What AA Says About Safety
Alcoholics Anonymous World Services does not use the term “13th step” in its official literature, but it directly addresses the behaviors the term describes. A safety pamphlet titled “Safety and A.A.: Our Common Welfare” lists sexual harassment and stalking among the situations that groups have addressed through their group conscience process. The document makes one point especially clear: anonymity does not protect criminal or inappropriate behavior. Calling law enforcement about misconduct at or around meetings does not violate any AA tradition.
Individual groups are encouraged to establish their own guidelines for handling safety concerns. Some groups have created safety chair positions, designated members who serve as a point of contact for anyone experiencing harassment. Others read safety statements at the beginning of meetings. The level of protection varies widely from group to group, though, because AA’s decentralized structure means each meeting operates independently.
Recognizing the Warning Signs
If you’re new to a recovery program, certain patterns from longer-sober members should raise red flags.
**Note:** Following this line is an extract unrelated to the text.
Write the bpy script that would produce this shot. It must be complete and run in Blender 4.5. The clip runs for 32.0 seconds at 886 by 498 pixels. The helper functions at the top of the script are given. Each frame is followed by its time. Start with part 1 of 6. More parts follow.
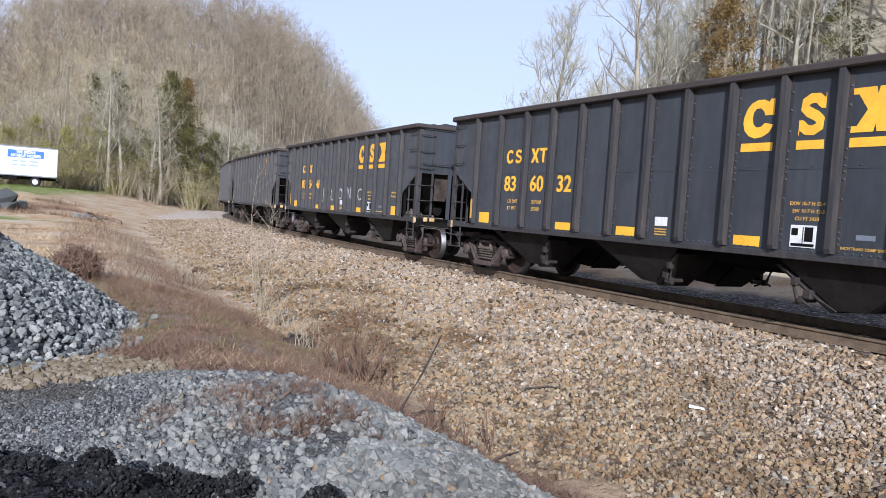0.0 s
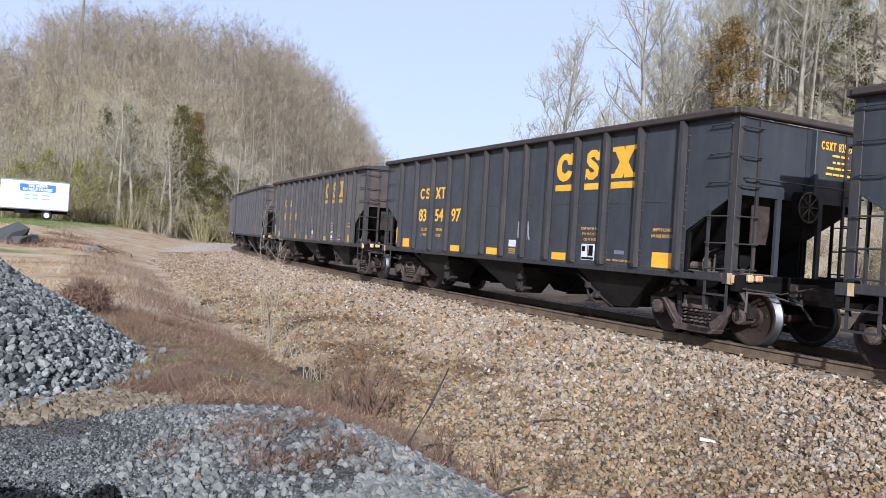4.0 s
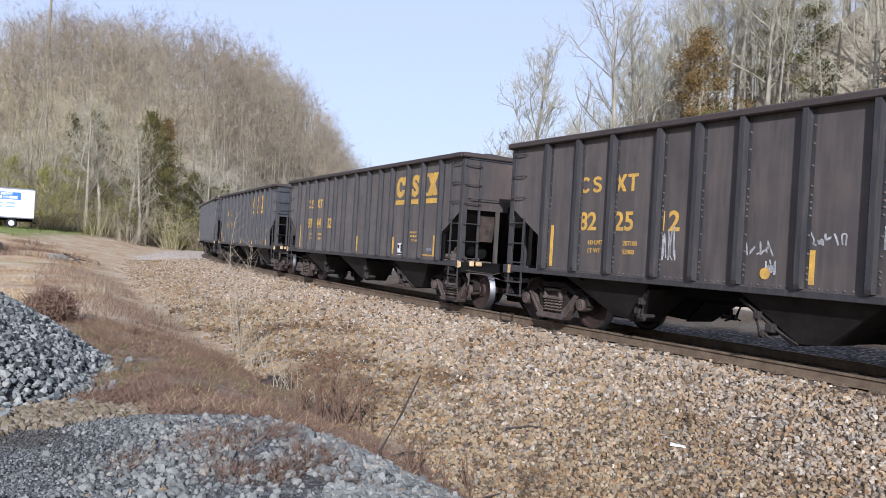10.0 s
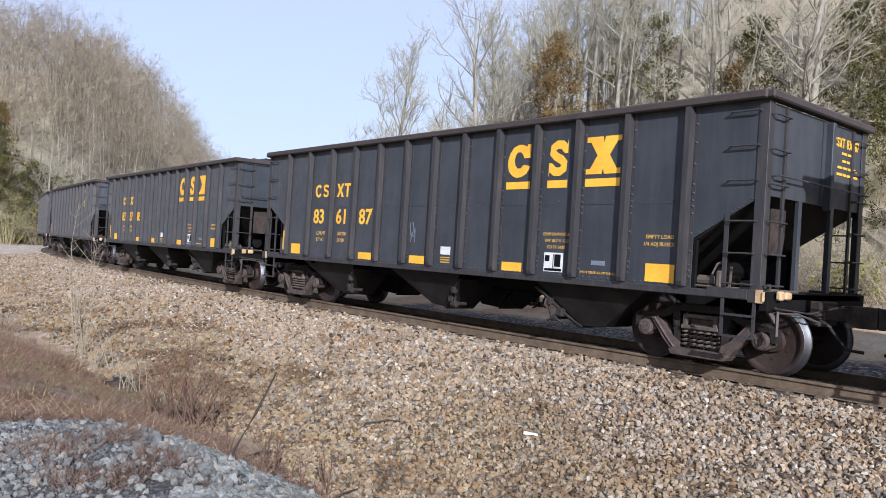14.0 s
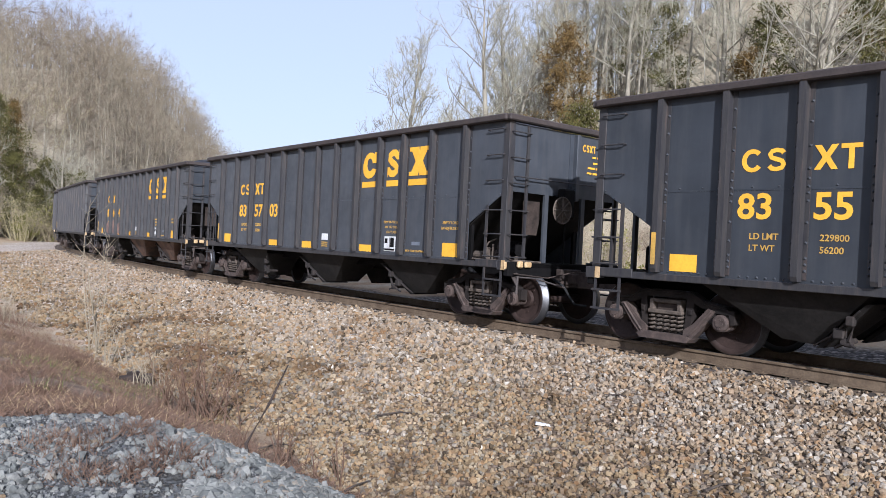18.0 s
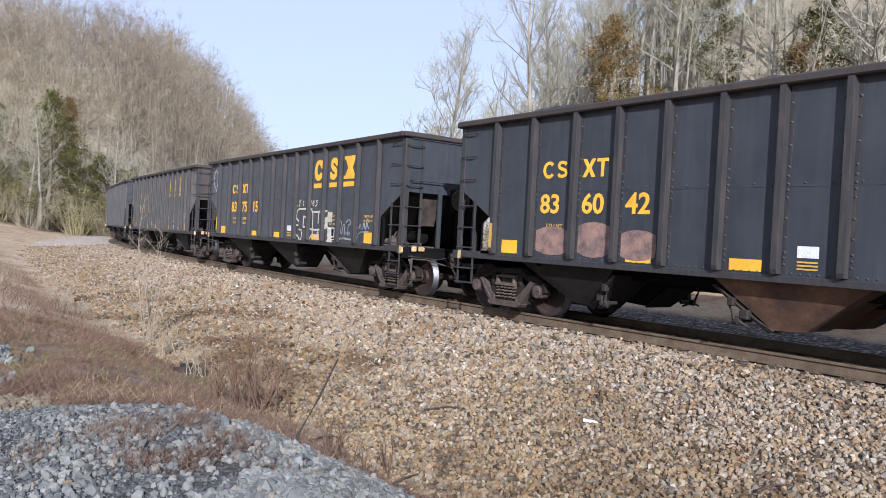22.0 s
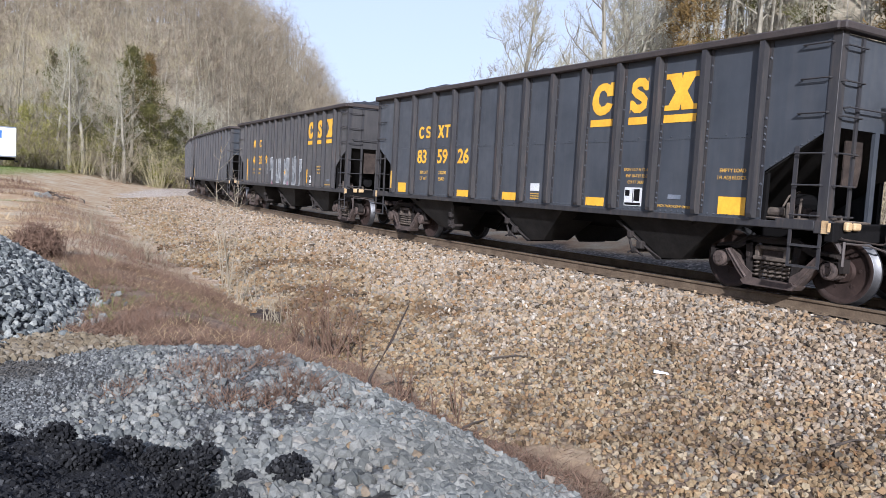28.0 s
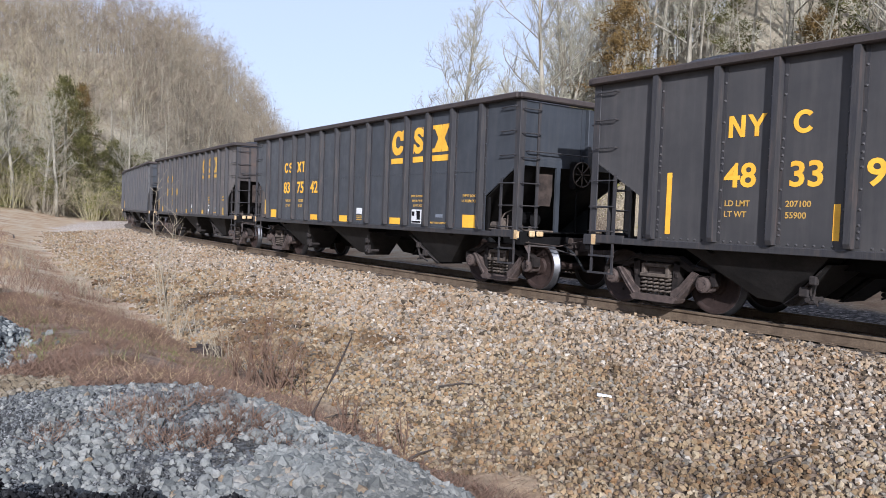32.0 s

Excessive personal attention early on, especially outside of meetings, is one. So is a more experienced member who discourages you from building a broader support network or who positions themselves as your sole source of guidance. Someone offering to be your sponsor while simultaneously expressing romantic interest is a significant boundary violation.
Healthy support in recovery looks like encouragement to attend different meetings, connect with multiple people, and work the program at your own pace. It does not involve isolation, secrecy, or pressure to spend time alone together outside the context of recovery work.
If you or someone you know experiences predatory behavior at a meeting, you can raise the issue with the group’s leadership, find a different meeting, or contact local authorities. None of these actions conflict with AA’s traditions or principles. Recovery communities function best when members hold each other accountable, and silence around 13th stepping allows the behavior to continue unchecked.